▶ **Dataset content**:
## START
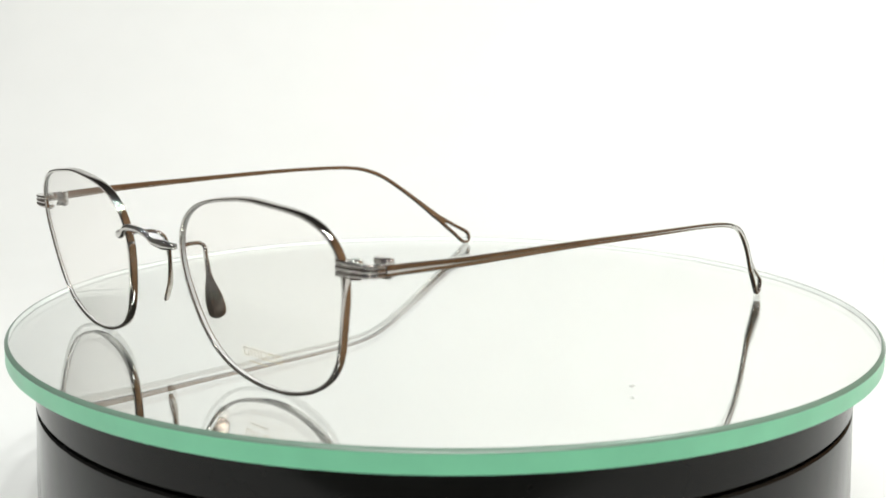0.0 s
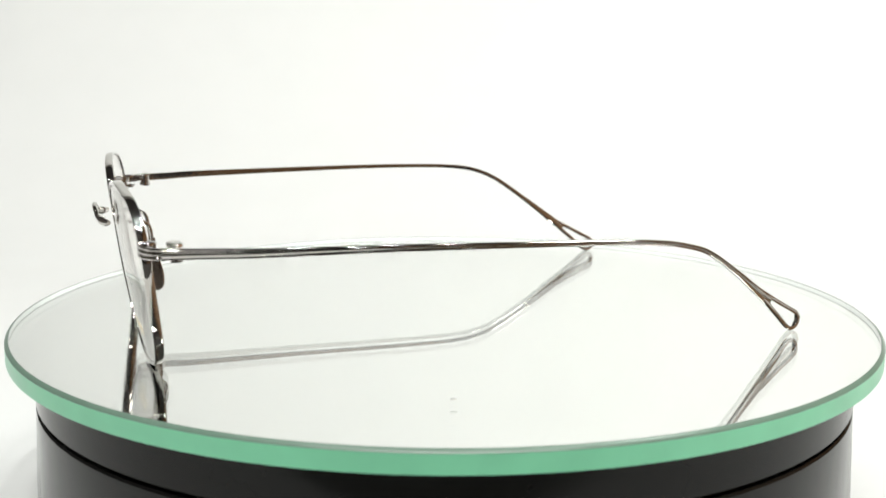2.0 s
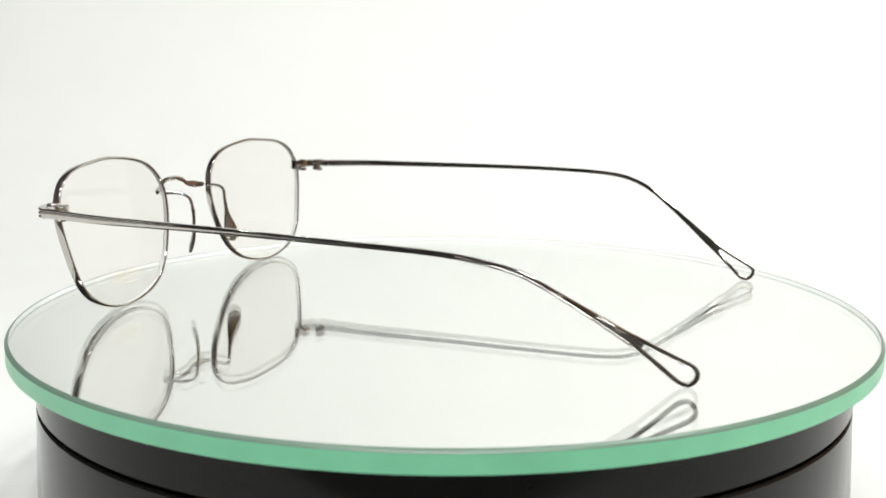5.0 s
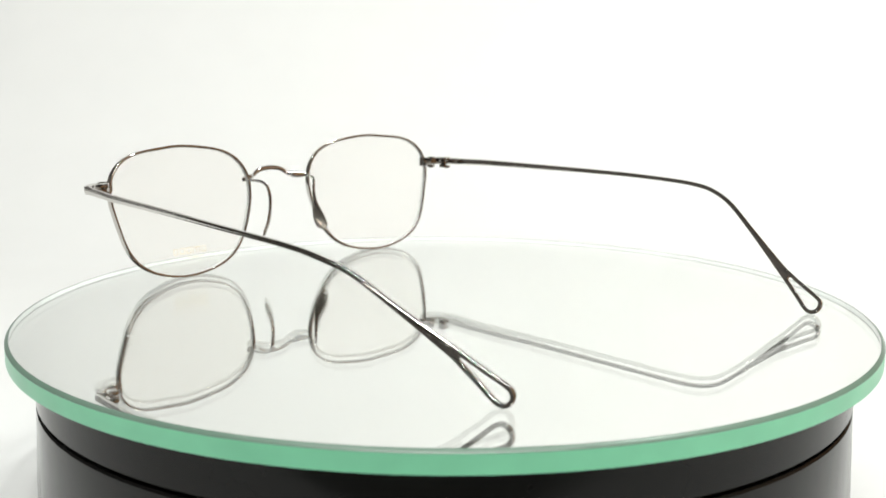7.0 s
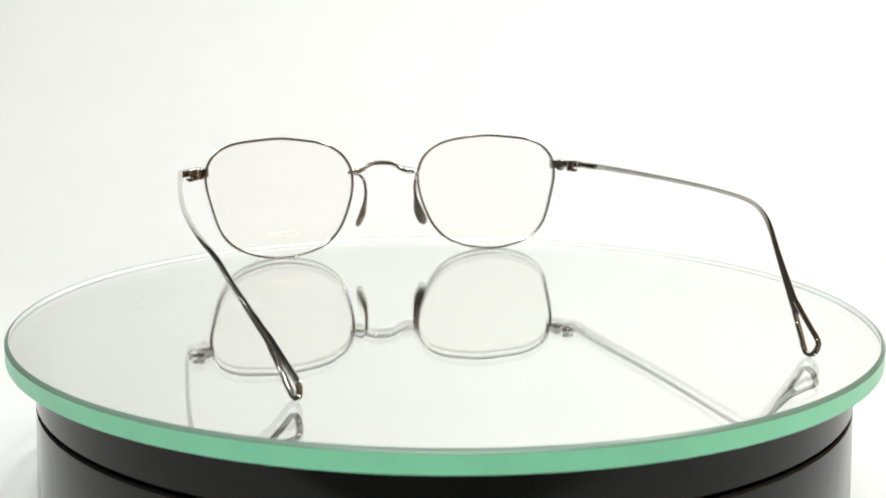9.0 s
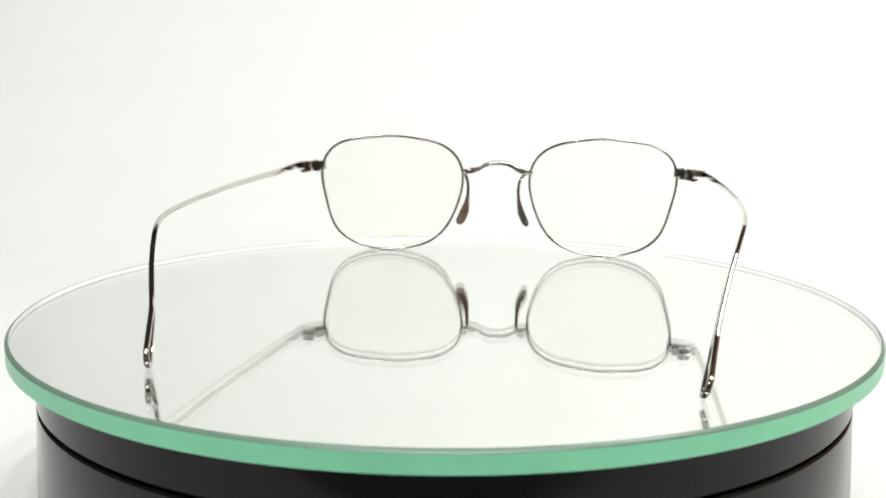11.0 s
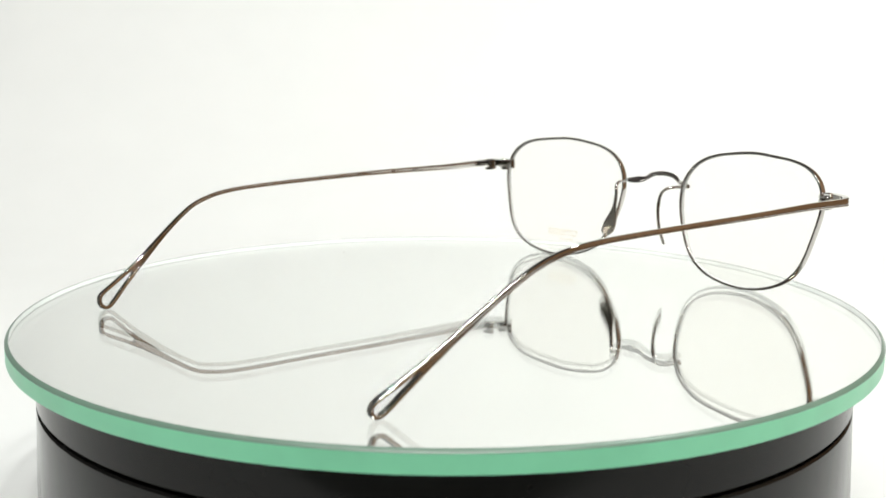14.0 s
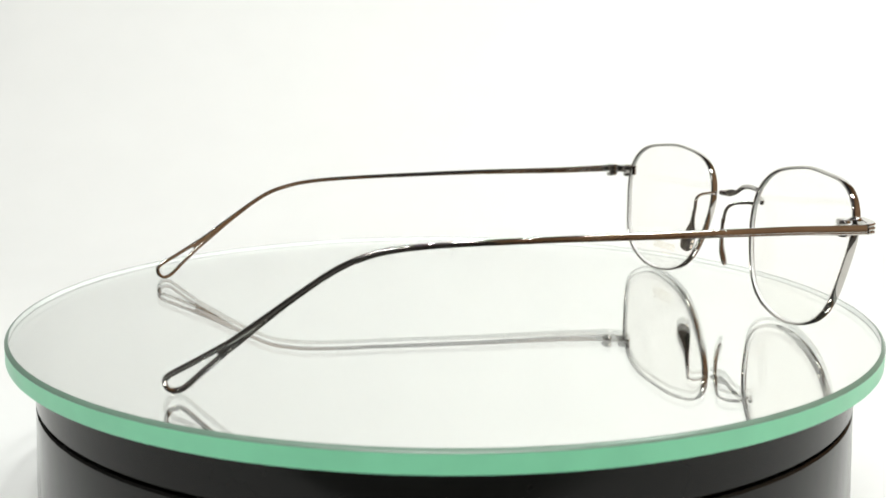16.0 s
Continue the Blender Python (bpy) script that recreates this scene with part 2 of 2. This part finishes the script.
def temple(s, parent, knots, tip):
    """A ridged bar from hinge to ear, bent down and ending in an open loop that touches the mirror at tip."""
    pts = [Vector((s * x, y, z)) * MM for x, y, z in spline(knots, 7)]
    secs, sides = [], []
    for i, p in enumerate(pts):
        u = min(1, max(0, (-p.y / MM - 8) / 125))
        h = (0.57 + 0.45 * max(0, 1 - u / 0.7) ** 1.7 + 0.62 * max(0, (u - 0.88) / 0.12) ** 1.6) * MM
        w = (0.68 - 0.12 * min(1, u / 0.6)) * MM
        secs.append([(w * 0.6, -h), (w * 0.9, -h * 0.84), (w, -h * 0.73), (w * 0.94, -h * 0.62), (w * 0.72, -h * 0.55), (w * 0.94, -h * 0.48), (w, -h * 0.37), (w * 0.94, -h * 0.26),
                     (w * 0.72, -h * 0.19), (w * 0.98, -h * 0.1), (w * 0.93, h * 0.1), (w * 0.8, h * 0.5), (w * 0.58, h * 0.85), (w * 0.3, h * 0.97),
                     (-w * 0.3, h * 0.97), (-w * 0.65, h * 0.85), (-w * 0.98, -h * 0.5), (-w * 0.9, -h * 0.8), (-w * 0.5, -h)])
        q = pts[min(i + 1, len(pts) - 1)] - pts[max(i - 1, 0)]
        lean = tip[2] * min(1, max(0, (-p.y / MM - 95) / 20))
        sides.append((Vector((-q.y, q.x, 0)) * s).normalized() + Vector((0, 0, lean)))
    bar = part("temple", sweep(pts, secs, sides), STEEL, parent, "slim ridged silver metal temple arm", 38)
    # open loop at the end, bent a little further down than the bar
    a, wire = pts[-1], 0.46
    side = sides[-1].normalized()
    low = 1.7
    for _ in range(4):
        end = Vector((s * tip[0], tip[1], low)) * MM
        ln = (end - a).length
        down = (end - a) / ln
        side = (side - down * side.dot(down)).normalized()
        up = down.cross(side)
        up = up if up.z > 0 else -up

        def at(u, v):
            return a + down * ln * u + up * v * MM

        line = spline([at(-0.2, 0.6), at(0.05, 0.9), at(0.45, 1.45), at(0.82, 2.0), at(0.95, 1.6), at(1.0, 0.5), at(0.99, -0.6), at(0.92, -1.5), at(0.78, -1.85),
                       at(0.42, -1.35), at(0.05, -0.9), at(-0.2, -0.6)], 6)
        low -= min(p.z for p in line) / MM - wire - 0.04 - TOP / MM
    part("loop_tip", sweep(line, [oval(0.55 * MM, wire * MM, 16, 4.0)] * len(line), [side] * len(line)), STEEL, bar, "open teardrop wire loop")
    return bar


def hinge(s, parent):
    """End block on the rim: a ridged knuckle, with screw heads above and below."""
    bm = bmesh.new()
    line = [(53.3, -3.2, 26.2), (55.2, -3.1, 26.2), (57.2, -3.4, 26.2), (58.9 + 0.2 * s, -3.9, 26.2), (60.3 + 0.3 * s, -4.9, 26.2), (61.2 + 0.35 * s, -6.8, 26.2)]
    pts = [Vector((s * x, y + SKEW * s * x, z)) * MM for x, y, z in spline(line, 5)]
    secs = []
    for i in range(len(pts)):
        h, w = (1.42 - 0.35 * i / len(pts)) * MM, 0.85 * MM
        ring = []
        for z0, z1 in ((-1.0, -0.4), (-0.34, 0.34), (0.4, 1.0)):
            for a in (-90, -60, -30, 0, 30, 60, 90):
                ring.append((w * (0.62 + 0.38 * math.cos(radians(a))), h * (0.5 * (z0 + z1) + 0.5 * (z1 - z0) * math.sin(radians(a)))))
        ring += [(-w, h * 0.85), (-w, -h * 0.85)]
        secs.append(ring)
    sides = []
    for i, p in enumerate(pts):
        q = pts[min(i + 1, len(pts) - 1)] - pts[max(i - 1, 0)]
        n = Vector((q.y, -q.x, 0)) * s
        sides.append(-n if n.dot(Vector((s, 1, 0))) < 0 else n)
    block = part("end_block", sweep(pts, secs, sides, bm=bm), STEEL, parent, "ridged silver end block with hinge", 60)
    for x, y, r in ((56.0, -4.8, 1.35), (58.7, -9.2, 1.25)):
        c = Vector((s * x, y, 27.1)) * MM
        part("screw_head", dome(c, r * MM, 0.75 * MM), STEEL, block, "small domed screw head")
        b2 = spin([(0, -0.7 * MM), (r * 0.8 * MM, -0.7 * MM), (r * MM, -0.4 * MM), (r * MM, 0), (0, 0)], 20, None, Vector((s * x, y, 25.05)) * MM)
        part("screw_foot", b2, STEEL, block)
    bm = bmesh.new()
    for z0, z1 in ((24.6, 25.55), (25.7, 26.7), (26.85, 27.8)):
        spin([(0, z0 * MM), (1.1 * MM, z0 * MM), (1.3 * MM, (z0 + 0.2) * MM), (1.3 * MM, (z1 - 0.2) * MM), (1.1 * MM, z1 * MM), (0, z1 * MM)], 20, bm, Vector((s * 57.6, -8.9, 0)) * MM)
    part("hinge_barrel", bm, STEEL, block, "three-knuckle hinge barrel")
    return block


def nose_pad(s, parent):
    arm = spline([(10.35, -0.5, 24.4), (9.8, -2.4, 24.6), (8.9, -5.2, 24.4), (8.2, -6.8, 23.4), (7.7, -7.3, 21.6), (7.6, -7.5, 19.5)], 6)
    pts = [Vector((s * x, y, z)) * MM for x, y, z in arm]
    part("pad_arm", sweep(pts, [oval(0.48 * MM, 0.42 * MM)] * len(pts), [Vector((1, 0.2, 0.1))] * len(pts)), STEEL, parent)
    line = spline([(7.55, -7.6, 20.5), (7.7, -7.8, 18), (8.1, -8.0, 15.5), (8.8, -8.2, 13), (9.8, -8.2, 10.8), (10.4, -8.2, 9.4)], 6)
    pts = [Vector((s * x, y, z)) * MM for x, y, z in line]
    secs, n = [], len(pts)
    for i in range(n):
        u = i / (n - 1)
        v = min(1, max(0, (u - 0.12) / 0.55))
        half = 0.5 + 1.3 * v * v * (3 - 2 * v)
        half *= math.sqrt(max(0.02, 1 - max(0, (u - 0.74) / 0.26) ** 2.4))
        secs.append(oval(half * MM, (0.42 if u < 0.9 else 0.34) * MM, 14, 2.3))
    side = Vector((-s * 0.72, 0.69, 0.1))
    return part("nose_pad", sweep(pts, secs, [side] * n), DARK_STEEL, parent, "dark flat metal nose pad")


def bridge(parent):
    half = [(10.9, 1.4, 24.6), (9.6, 2.2, 24.6), (7.4, 3.0, 24.9), (5.8, 3.6, 25.3), (4.4, 3.9, 26.3), (2.6, 4.1, 26.9), (0, 4.2, 27.1)]
    knots = [(-x, y, z) for x, y, z in half] + [(x, y, z) for x, y, z in reversed(half[:-1])]
    pts = [Vector(k) * MM for k in spline(knots, 6)]
    secs = []
    for p in pts:
        x = abs(p.x) / MM
        r = 0.68 + 0.3 * math.exp(-((x - 8.2) / 1.6) ** 2) - 0.1 * math.exp(-((x - 5.4) / 1.0) ** 2) - 0.32 * max(0, (x - 10.2) / 1.4)
        secs.append(oval(r * MM, r * 0.85 * MM, 14))
    return part("bridge", sweep(pts, secs, [Vector((0, 0, 1))] * len(pts)), STEEL, parent, "curved silver saddle bridge")


# the two arms are bent a little differently
TEMPLES = {
    -1: ([(61.25, -6.6, 26.2), (61.4, -9.0, 26.2), (61.8, -15, 26.05), (62.3, -25, 25.8), (63.4, -50, 25.7), (63.9, -75, 25.2), (63.5, -92, 24.7), (62.9, -101, 24.1), (62.0, -107, 23.1), (60.1, -113.4, 21.1), (57.2, -121.5, 16.3), (53.0, -131.1, 9.8), (51.9, -134.0, 8.0)], (48.8, -143.2, -0.08)),
    1: ([(61.9, -6.6, 26.2), (62.1, -9.0, 26.25), (62.6, -15, 26.45), (63.3, -25, 26.8), (64.9, -50, 27.1), (65.6, -75, 27.3), (65.2, -92, 27.1), (64.6, -101, 26.6), (63.7, -107, 25.5), (62.3, -113, 22.9), (60.0, -121, 17.2), (57.6, -130.5, 9.8), (57.0, -133.4, 7.7)], (55.2, -142.2, -0.5)),
}


def spectacles():
    glasses = tagged(new("spectacles"), "silver metal spectacles with clear lenses standing open on the mirror", "spectacles")
    for s in (-1, 1):
        pts = rim_line(s)
        mid = sum(pts, Vector()) / len(pts)
        rim = part("rim", sweep(pts, [rim_section()] * len(pts), [p - mid for p in pts], closed=True), STEEL, glasses, "thin silver metal rim", 80)
        pane = lens_pane(s, rim)
        if s < 0:
            bm = bmesh.new()
            # five pale outlined blocks over a thin rule
            x = 36.6
            for wide in (1.45, 1.45, 1.45, 2.3, 1.45):
                for u in ((0, 0.5, 1) if wide > 2 else (0, 1)):
                    mark(s, x - u * (wide - 0.2) - 0.2, x - u * (wide - 0.2), 6.1, 7.8, bm)
                mark(s, x - wide + 0.22, x - 0.22, 7.55, 7.75, bm)
                if wide < 2:
                    mark(s, x - wide + 0.22, x - 0.22, 6.15, 6.35, bm)
                x -= wide + 0.6
            mark(s, 27.2, 32.2, 4.95, 5.15, bm)
            part("printed_mark", bm, PRINT, pane, "pale gold printed outlines")
        hinge(s, glasses)
        nose_pad(s, glasses)
        temple(s, glasses, *TEMPLES[s])
    bridge(glasses)
    return glasses


glasses = spectacles()


# ---- a fleck stuck to the mirror ----
def fleck():
    ob = tagged(part("fleck", dome((0, 0, 0), 0.0006, 0.0002, None, 9), DUST), "tiny pale glue fleck stuck to the mirror", "fleck")
    return ob


speck = fleck()


# ---- what turns: the mirror, and the spectacles and the fleck on it ----
def motions():
    times = [i * 0.25 for i in range(65)]

    def turned(v, t):
        return Matrix.Rotation(radians(FIRST - TURN * t), 3, "Z") @ Vector(v)

    walk(disc, [(t, pose(0, 0, -0.0041, 0, 0, FIRST - TURN * t)) for t in times])
    walk(glasses, [(t, pose(*turned(BRIDGE, t), 0, 0, START - 90 - TURN * t)) for t in times])
    walk(speck, [(t, pose(*turned((-0.0101, -0.0745, TOP + 0.00001), t), 0, 0, FIRST - TURN * t)) for t in times])


motions()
## END
▶ **Task to carry out**: Locate all lines in the listing above with the word "that". Copy them.

▶ **Correct output**:
Continue the Blender Python (bpy) script that recreates this scene with part 2 of 2. This part finishes the script.
    """A ridged bar from hinge to ear, bent down and ending in an open loop that touches the mirror at tip."""